→ Data excerpt:
..............................

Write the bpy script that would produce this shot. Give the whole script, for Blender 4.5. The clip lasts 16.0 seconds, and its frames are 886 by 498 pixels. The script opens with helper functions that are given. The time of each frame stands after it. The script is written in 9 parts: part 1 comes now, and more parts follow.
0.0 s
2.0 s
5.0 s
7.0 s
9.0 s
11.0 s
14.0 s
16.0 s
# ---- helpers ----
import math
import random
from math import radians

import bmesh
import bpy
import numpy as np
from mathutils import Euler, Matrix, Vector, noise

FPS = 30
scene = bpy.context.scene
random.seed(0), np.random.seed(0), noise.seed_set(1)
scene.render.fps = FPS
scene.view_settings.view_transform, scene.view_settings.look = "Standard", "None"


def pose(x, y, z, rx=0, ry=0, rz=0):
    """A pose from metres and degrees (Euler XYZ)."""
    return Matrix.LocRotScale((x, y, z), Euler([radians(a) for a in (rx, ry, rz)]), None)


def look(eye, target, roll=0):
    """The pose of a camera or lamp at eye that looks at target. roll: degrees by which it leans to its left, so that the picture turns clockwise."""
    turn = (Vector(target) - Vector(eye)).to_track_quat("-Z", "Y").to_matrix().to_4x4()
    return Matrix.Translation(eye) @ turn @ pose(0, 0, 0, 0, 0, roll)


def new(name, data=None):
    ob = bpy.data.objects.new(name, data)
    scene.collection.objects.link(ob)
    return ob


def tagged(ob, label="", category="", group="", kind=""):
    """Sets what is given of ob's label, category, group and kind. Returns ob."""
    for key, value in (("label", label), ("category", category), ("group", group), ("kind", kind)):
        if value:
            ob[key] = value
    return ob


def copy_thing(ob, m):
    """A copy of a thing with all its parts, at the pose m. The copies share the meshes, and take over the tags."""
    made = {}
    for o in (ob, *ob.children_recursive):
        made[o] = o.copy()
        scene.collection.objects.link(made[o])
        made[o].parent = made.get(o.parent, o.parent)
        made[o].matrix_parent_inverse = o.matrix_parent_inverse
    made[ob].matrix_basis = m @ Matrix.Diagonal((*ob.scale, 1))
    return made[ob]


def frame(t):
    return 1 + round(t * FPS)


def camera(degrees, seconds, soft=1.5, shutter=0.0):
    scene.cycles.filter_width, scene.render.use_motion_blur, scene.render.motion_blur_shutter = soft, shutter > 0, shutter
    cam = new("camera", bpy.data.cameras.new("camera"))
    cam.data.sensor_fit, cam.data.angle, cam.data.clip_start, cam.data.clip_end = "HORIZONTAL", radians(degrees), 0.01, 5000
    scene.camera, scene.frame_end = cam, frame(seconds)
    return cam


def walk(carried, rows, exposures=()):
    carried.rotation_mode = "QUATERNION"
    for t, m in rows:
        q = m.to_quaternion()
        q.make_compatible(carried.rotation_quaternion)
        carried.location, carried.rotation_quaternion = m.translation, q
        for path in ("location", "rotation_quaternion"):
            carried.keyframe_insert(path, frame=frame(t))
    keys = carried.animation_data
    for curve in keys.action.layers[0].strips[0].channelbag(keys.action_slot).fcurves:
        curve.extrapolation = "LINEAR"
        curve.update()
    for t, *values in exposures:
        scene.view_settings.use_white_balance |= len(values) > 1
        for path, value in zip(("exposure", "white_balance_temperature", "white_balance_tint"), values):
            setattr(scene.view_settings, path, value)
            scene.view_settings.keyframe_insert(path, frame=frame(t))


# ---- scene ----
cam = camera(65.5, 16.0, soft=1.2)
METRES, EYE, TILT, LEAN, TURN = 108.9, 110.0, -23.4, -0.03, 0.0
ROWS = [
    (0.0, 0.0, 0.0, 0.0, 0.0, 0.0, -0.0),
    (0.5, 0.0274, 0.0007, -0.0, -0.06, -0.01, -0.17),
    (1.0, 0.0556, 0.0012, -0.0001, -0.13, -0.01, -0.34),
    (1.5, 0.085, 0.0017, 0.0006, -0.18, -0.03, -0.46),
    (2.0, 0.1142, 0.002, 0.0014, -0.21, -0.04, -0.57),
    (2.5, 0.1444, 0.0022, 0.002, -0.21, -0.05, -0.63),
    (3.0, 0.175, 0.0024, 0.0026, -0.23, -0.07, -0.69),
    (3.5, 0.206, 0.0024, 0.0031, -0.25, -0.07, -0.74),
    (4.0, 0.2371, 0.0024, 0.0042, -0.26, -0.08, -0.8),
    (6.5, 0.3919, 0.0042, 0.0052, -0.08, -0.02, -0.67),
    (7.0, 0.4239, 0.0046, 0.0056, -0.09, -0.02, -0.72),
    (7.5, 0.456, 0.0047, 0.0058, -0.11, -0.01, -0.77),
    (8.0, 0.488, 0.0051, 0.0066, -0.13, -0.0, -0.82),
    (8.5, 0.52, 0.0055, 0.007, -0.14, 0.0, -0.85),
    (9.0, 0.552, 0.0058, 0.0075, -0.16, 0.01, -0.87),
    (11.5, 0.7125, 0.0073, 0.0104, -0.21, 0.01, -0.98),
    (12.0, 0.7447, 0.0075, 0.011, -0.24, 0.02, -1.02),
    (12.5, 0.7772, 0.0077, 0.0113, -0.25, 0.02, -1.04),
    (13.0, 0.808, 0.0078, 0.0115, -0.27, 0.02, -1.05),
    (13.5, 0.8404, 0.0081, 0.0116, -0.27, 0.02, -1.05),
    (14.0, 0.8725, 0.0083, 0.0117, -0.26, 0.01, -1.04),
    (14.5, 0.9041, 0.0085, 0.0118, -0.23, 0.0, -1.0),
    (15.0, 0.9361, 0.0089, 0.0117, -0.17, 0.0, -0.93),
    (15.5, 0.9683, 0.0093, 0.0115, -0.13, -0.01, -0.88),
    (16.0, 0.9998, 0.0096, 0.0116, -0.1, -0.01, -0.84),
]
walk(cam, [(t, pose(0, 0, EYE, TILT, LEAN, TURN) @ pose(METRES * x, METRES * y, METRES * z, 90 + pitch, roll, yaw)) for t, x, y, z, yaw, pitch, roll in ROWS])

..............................

→ Task details:
Retype only what lies between the line bearing "scene.camera, scene.frame_end = cam, frame(seconds)" and the line bearing "scene.view_settings.keyframe_insert(path, frame=frame(t))", keeping both of those lines.

→ Response for this exercise:
    scene.camera, scene.frame_end = cam, frame(seconds)
    return cam


def walk(carried, rows, exposures=()):
    carried.rotation_mode = "QUATERNION"
    for t, m in rows:
        q = m.to_quaternion()
        q.make_compatible(carried.rotation_quaternion)
        carried.location, carried.rotation_quaternion = m.translation, q
        for path in ("location", "rotation_quaternion"):
            carried.keyframe_insert(path, frame=frame(t))
    keys = carried.animation_data
    for curve in keys.action.layers[0].strips[0].channelbag(keys.action_slot).fcurves:
        curve.extrapolation = "LINEAR"
        curve.update()
    for t, *values in exposures:
        scene.view_settings.use_white_balance |= len(values) > 1
        for path, value in zip(("exposure", "white_balance_temperature", "white_balance_tint"), values):
            setattr(scene.view_settings, path, value)
            scene.view_settings.keyframe_insert(path, frame=frame(t))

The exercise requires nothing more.